## DATASET ENTRIES
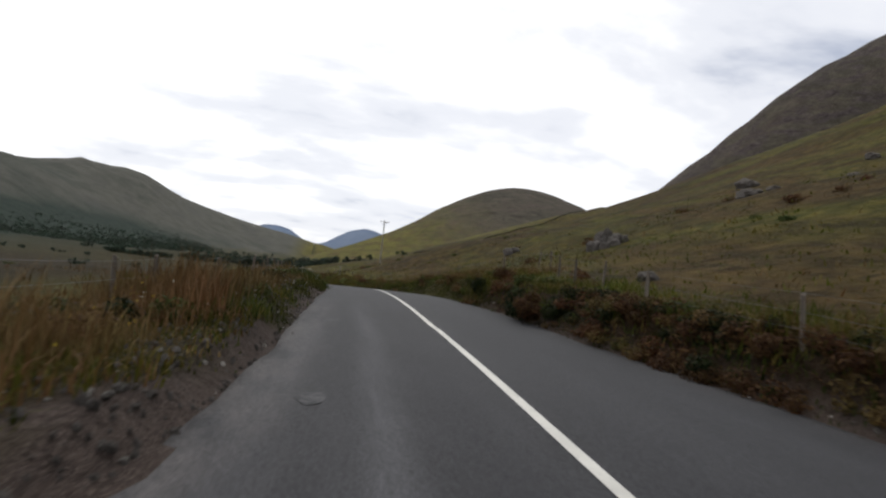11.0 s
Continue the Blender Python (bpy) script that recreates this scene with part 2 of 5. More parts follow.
    heath = m.mix(1.0, heath, m.ramp(m.noise(0.07, 8.0, 0.75, (1.0, 1.0, 0.4)), (0.34, 0.66), (0.66, 1.28)), "MULTIPLY")
    col = m.mix(m.attribute("heath"), col, heath)
    # far side of the valley: distance haze is put into this grey heath
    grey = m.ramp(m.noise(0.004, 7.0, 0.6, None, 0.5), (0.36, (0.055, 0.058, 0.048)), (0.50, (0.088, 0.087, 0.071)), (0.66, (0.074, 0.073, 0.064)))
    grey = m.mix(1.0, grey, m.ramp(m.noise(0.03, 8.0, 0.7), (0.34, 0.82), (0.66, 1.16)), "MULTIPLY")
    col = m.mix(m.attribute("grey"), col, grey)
    # ground of the plantation, its green tinted towards blue for haze
    wood = m.ramp(m.noise(0.06, 6.0, 0.7), (0.35, (0.019, 0.029, 0.023)), (0.65, (0.031, 0.044, 0.034)))
    col = m.mix(m.attribute("wood"), col, wood)
    crag = m.ramp(m.noise(0.03, 9.0, 0.72, (1.0, 1.0, 2.5)), (0.46, 0.0), (0.57, 1.0))
    rocky = m.ramp(m.noise(0.12, 8.0, 0.75, (1.0, 1.0, 2.0)), (0.36, (0.026, 0.021, 0.020)), (0.66, (0.098, 0.079, 0.074)))
    col = m.mix(m.math("MULTIPLY", crag, m.attribute("crag")), col, rocky)
    # fenced meadows on the valley floor
    meadow = m.ramp(m.noise(0.02, 4.0), (0.3, (0.085, 0.105, 0.022)), (0.7, (0.125, 0.140, 0.034)))
    col = m.mix(m.attribute("meadow"), col, meadow)
    # dark thatch under the verge grass, with willow shade put into its colour
    shaded_thatch = m.ramp(m.noise(5.0, 6.0, 0.7), (0.3, (0.012, 0.013, 0.003)), (0.55, (0.025, 0.025, 0.006)), (0.75, (0.046, 0.037, 0.013)))
    col = m.mix(m.attribute("shaded_thatch"), col, shaded_thatch)
    # peat faces and loose stones beside the road
    peat = m.ramp(m.noise(3.2, 7.0, 0.7), (0.3, (0.013, 0.009, 0.006)), (0.55, (0.034, 0.021, 0.013)), (0.75, (0.062, 0.042, 0.026)))
    col = m.mix(m.attribute("peat"), col, peat)
    stones = m.ramp(m.voronoi(60.0), (0.1, (0.140, 0.113, 0.098)), (0.5, (0.058, 0.043, 0.036)))
    grit = m.mix(1.0, stones, m.ramp(m.noise(38.0, 3.0), (0.3, 0.6), (0.7, 1.4)), "MULTIPLY")
    col = m.mix(m.attribute("gravel"), col, grit)
    m.color(col)
    tuft = m.math("ADD", m.noise(2.4, 6.0, 0.7), m.math("MULTIPLY", m.noise(0.35, 5.0, 0.7), 2.0))
    tuft = m.math("ADD", tuft, m.math("MULTIPLY", m.math("MULTIPLY", m.noise(0.013, 8.0, 0.7, None, 0.8), m.math("MAXIMUM", m.attribute("grey"), m.attribute("heath"))), 26.0))
    m.bump(tuft, 0.9, 0.35)
    return m.mat


def bark_material(name, dark, light):
    m = Nodes(name, 0.9, 0.15)
    m.color(m.ramp(m.noise(9.0, 6.0, 0.7, (1.0, 1.0, 0.25)), (0.32, dark), (0.68, light)))
    m.bump(m.noise(22.0, 5.0, 0.7, (1.0, 1.0, 0.2)), 0.7, 0.02)
    return m.mat


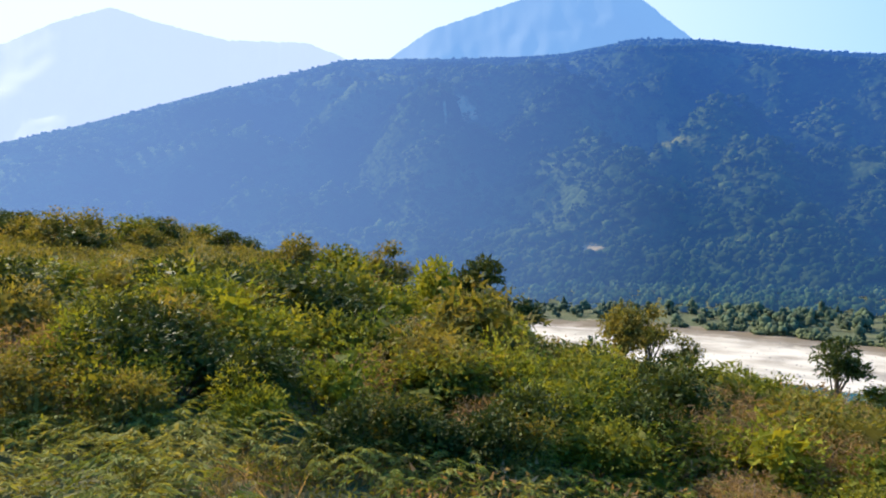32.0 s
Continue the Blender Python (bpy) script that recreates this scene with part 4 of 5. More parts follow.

## PROBLEM TO SOLVE
Take the data above and repeat it exactly, leaving each picture out.

## EXERCISE RESPONSE
11.0 s
Continue the Blender Python (bpy) script that recreates this scene with part 2 of 5. More parts follow.
    heath = m.mix(1.0, heath, m.ramp(m.noise(0.07, 8.0, 0.75, (1.0, 1.0, 0.4)), (0.34, 0.66), (0.66, 1.28)), "MULTIPLY")
    col = m.mix(m.attribute("heath"), col, heath)
    # far side of the valley: distance haze is put into this grey heath
    grey = m.ramp(m.noise(0.004, 7.0, 0.6, None, 0.5), (0.36, (0.055, 0.058, 0.048)), (0.50, (0.088, 0.087, 0.071)), (0.66, (0.074, 0.073, 0.064)))
    grey = m.mix(1.0, grey, m.ramp(m.noise(0.03, 8.0, 0.7), (0.34, 0.82), (0.66, 1.16)), "MULTIPLY")
    col = m.mix(m.attribute("grey"), col, grey)
    # ground of the plantation, its green tinted towards blue for haze
    wood = m.ramp(m.noise(0.06, 6.0, 0.7), (0.35, (0.019, 0.029, 0.023)), (0.65, (0.031, 0.044, 0.034)))
    col = m.mix(m.attribute("wood"), col, wood)
    crag = m.ramp(m.noise(0.03, 9.0, 0.72, (1.0, 1.0, 2.5)), (0.46, 0.0), (0.57, 1.0))
    rocky = m.ramp(m.noise(0.12, 8.0, 0.75, (1.0, 1.0, 2.0)), (0.36, (0.026, 0.021, 0.020)), (0.66, (0.098, 0.079, 0.074)))
    col = m.mix(m.math("MULTIPLY", crag, m.attribute("crag")), col, rocky)
    # fenced meadows on the valley floor
    meadow = m.ramp(m.noise(0.02, 4.0), (0.3, (0.085, 0.105, 0.022)), (0.7, (0.125, 0.140, 0.034)))
    col = m.mix(m.attribute("meadow"), col, meadow)
    # dark thatch under the verge grass, with willow shade put into its colour
    shaded_thatch = m.ramp(m.noise(5.0, 6.0, 0.7), (0.3, (0.012, 0.013, 0.003)), (0.55, (0.025, 0.025, 0.006)), (0.75, (0.046, 0.037, 0.013)))
    col = m.mix(m.attribute("shaded_thatch"), col, shaded_thatch)
    # peat faces and loose stones beside the road
    peat = m.ramp(m.noise(3.2, 7.0, 0.7), (0.3, (0.013, 0.009, 0.006)), (0.55, (0.034, 0.021, 0.013)), (0.75, (0.062, 0.042, 0.026)))
    col = m.mix(m.attribute("peat"), col, peat)
    stones = m.ramp(m.voronoi(60.0), (0.1, (0.140, 0.113, 0.098)), (0.5, (0.058, 0.043, 0.036)))
    grit = m.mix(1.0, stones, m.ramp(m.noise(38.0, 3.0), (0.3, 0.6), (0.7, 1.4)), "MULTIPLY")
    col = m.mix(m.attribute("gravel"), col, grit)
    m.color(col)
    tuft = m.math("ADD", m.noise(2.4, 6.0, 0.7), m.math("MULTIPLY", m.noise(0.35, 5.0, 0.7), 2.0))
    tuft = m.math("ADD", tuft, m.math("MULTIPLY", m.math("MULTIPLY", m.noise(0.013, 8.0, 0.7, None, 0.8), m.math("MAXIMUM", m.attribute("grey"), m.attribute("heath"))), 26.0))
    m.bump(tuft, 0.9, 0.35)
    return m.mat


def bark_material(name, dark, light):
    m = Nodes(name, 0.9, 0.15)
    m.color(m.ramp(m.noise(9.0, 6.0, 0.7, (1.0, 1.0, 0.25)), (0.32, dark), (0.68, light)))
    m.bump(m.noise(22.0, 5.0, 0.7, (1.0, 1.0, 0.2)), 0.7, 0.02)
    return m.mat


32.0 s
Continue the Blender Python (bpy) script that recreates this scene with part 4 of 5. More parts follow.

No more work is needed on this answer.